Does just Web mis-indicate the reachability or the Icinga 2 API, too?

Best, A/K

jjuanino commented 7 months ago

Hi Alexander,

in the icinga2 console I get the following (output snipped):

<1> => get_host("poc_child")
{
    __name = "poc_child"
    check_attempt = 1.000000
    check_command = "dummy"
    check_interval = 300.000000
    last_check_result = {
        active = true
        command = "dummy"
        exit_status = 0.000000
        output = "Check was successful."
        previous_hard_state = 99.000000
        vars_after = {
            attempt = 1.000000
            reachable = false    ◄◄◄◄◄◄◄◄◄◄◄◄◄◄◄◄
            state = 0.000000
            state_type = 1.000000
        }
        vars_before = {
            attempt = 1.000000
            reachable = true
            state = 0.000000
            state_type = 1.000000
        }
    }
    last_reachable = false   ◄◄◄◄◄◄◄◄◄◄◄◄◄◄◄◄
}

Best regards

Al2Klimov commented 5 months ago

The issue is as follows: when poc_grand_parent becomes down, poc_parent_0 becomes unreachable (as usual), but poc_child also, which is unexpected.

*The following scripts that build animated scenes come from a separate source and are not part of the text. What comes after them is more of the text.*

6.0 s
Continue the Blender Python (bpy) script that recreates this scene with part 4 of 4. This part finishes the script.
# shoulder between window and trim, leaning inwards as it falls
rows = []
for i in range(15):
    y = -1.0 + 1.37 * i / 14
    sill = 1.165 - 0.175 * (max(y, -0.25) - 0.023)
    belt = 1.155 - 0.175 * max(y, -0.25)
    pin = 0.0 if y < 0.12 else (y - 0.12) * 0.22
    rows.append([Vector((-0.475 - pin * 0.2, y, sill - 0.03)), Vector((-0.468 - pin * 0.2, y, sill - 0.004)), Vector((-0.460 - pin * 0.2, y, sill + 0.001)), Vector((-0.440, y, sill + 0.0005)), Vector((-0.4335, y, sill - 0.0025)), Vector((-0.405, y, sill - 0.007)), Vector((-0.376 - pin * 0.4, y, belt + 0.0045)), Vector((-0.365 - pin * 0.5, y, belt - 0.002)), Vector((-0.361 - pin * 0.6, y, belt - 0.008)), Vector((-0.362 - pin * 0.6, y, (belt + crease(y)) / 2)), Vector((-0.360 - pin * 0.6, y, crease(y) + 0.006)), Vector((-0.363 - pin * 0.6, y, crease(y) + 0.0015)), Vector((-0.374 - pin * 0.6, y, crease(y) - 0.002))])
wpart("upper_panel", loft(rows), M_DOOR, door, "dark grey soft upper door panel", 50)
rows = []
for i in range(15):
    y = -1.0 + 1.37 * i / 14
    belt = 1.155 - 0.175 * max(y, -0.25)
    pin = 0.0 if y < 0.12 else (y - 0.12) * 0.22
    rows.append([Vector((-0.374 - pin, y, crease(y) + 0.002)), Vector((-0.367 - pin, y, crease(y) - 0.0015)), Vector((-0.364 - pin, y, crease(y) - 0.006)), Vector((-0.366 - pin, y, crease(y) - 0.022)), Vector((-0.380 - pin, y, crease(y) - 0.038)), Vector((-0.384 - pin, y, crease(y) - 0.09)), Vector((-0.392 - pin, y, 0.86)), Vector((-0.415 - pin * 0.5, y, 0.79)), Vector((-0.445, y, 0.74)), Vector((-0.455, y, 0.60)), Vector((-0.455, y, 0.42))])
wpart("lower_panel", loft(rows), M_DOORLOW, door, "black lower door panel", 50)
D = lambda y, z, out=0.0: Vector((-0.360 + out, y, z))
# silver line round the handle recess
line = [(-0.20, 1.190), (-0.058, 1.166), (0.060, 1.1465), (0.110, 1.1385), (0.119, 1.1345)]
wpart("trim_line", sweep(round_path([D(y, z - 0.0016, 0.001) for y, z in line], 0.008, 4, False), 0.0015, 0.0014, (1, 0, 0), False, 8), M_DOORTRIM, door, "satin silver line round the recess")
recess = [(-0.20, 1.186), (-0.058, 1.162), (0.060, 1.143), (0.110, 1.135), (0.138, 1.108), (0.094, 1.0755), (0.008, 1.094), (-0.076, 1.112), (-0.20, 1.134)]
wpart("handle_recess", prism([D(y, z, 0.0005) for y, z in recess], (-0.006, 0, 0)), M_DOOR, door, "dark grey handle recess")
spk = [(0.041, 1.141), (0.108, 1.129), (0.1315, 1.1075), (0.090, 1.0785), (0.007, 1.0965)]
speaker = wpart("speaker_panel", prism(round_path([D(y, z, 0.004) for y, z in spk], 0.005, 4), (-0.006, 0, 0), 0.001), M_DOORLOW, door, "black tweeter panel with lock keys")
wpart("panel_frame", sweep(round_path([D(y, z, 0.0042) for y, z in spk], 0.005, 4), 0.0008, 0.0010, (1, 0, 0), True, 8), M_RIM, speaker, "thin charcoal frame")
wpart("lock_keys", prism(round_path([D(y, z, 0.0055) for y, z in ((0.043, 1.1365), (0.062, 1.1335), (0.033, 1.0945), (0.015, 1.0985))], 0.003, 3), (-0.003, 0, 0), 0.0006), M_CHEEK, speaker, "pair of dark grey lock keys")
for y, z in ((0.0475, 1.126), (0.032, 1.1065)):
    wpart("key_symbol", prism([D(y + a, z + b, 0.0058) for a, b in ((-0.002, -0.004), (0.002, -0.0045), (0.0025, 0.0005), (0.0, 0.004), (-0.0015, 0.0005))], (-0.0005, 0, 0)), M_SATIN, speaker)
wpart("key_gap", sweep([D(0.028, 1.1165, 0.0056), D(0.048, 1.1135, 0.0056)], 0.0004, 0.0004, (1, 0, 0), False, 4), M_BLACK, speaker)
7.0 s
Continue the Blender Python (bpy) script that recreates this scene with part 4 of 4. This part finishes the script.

poc_child indeed seems to misbehave, but only after yet another check of itself after poc_grand_parent is down.

jjuanino commented 5 months ago

Yes, that is right, you have to check the services several times to reproduce the issue. The test presented is a bit contrived to show the behavior, but in the real world you get the issue in a more natural way. Regards.

nilmerg commented 2 months ago

I'm also able to reproduce this with just a single check now on the child.

nilmerg commented 1 month ago

Just checked the code to understand the behavior, but for another reason, and noticed the cause for this issue. Checkable::IsReachable checks whether any parent is unreachable before considering any redundancy groups. Redundancy groups only apply if all parents are reachable.